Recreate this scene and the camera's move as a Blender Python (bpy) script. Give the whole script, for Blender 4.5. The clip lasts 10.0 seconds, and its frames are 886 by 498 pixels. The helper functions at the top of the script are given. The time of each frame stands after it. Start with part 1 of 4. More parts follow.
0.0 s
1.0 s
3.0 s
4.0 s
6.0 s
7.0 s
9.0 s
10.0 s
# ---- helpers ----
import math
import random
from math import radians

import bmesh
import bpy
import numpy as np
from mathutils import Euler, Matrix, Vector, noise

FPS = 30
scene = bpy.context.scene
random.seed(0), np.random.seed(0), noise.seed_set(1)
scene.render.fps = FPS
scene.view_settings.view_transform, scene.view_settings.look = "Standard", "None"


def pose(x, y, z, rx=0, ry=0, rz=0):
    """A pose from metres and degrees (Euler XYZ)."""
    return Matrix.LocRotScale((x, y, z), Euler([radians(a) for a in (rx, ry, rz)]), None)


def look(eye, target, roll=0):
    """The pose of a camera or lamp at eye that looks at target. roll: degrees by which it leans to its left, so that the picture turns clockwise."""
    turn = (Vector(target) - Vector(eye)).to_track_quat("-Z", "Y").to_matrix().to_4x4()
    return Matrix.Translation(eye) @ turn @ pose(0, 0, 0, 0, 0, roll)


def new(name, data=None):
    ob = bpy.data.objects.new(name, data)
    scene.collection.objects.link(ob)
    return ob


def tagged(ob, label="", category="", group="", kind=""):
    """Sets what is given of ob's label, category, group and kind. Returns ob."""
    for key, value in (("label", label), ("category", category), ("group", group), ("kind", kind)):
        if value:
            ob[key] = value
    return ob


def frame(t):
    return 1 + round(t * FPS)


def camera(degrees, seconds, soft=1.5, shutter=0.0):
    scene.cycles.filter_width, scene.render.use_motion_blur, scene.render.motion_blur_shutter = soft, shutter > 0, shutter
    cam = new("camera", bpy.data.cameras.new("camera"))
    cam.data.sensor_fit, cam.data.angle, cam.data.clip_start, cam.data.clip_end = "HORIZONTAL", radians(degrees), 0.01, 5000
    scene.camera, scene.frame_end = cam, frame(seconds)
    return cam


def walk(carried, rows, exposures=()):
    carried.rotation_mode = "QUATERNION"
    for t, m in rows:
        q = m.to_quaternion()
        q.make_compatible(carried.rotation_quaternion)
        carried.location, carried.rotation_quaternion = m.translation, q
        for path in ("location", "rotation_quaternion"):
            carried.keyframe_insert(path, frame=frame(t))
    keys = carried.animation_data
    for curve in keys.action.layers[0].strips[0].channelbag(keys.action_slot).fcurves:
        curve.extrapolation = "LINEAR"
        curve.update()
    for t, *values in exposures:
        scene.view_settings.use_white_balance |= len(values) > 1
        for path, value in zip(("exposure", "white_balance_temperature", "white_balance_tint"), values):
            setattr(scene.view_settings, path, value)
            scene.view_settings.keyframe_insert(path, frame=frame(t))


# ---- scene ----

-*-

- **Exercise goal**
Find the lines containing "kind" and pull them out.

- **Task output**
def tagged(ob, label="", category="", group="", kind=""):
    """Sets what is given of ob's label, category, group and kind. Returns ob."""
    for key, value in (("label", label), ("category", category), ("group", group), ("kind", kind)):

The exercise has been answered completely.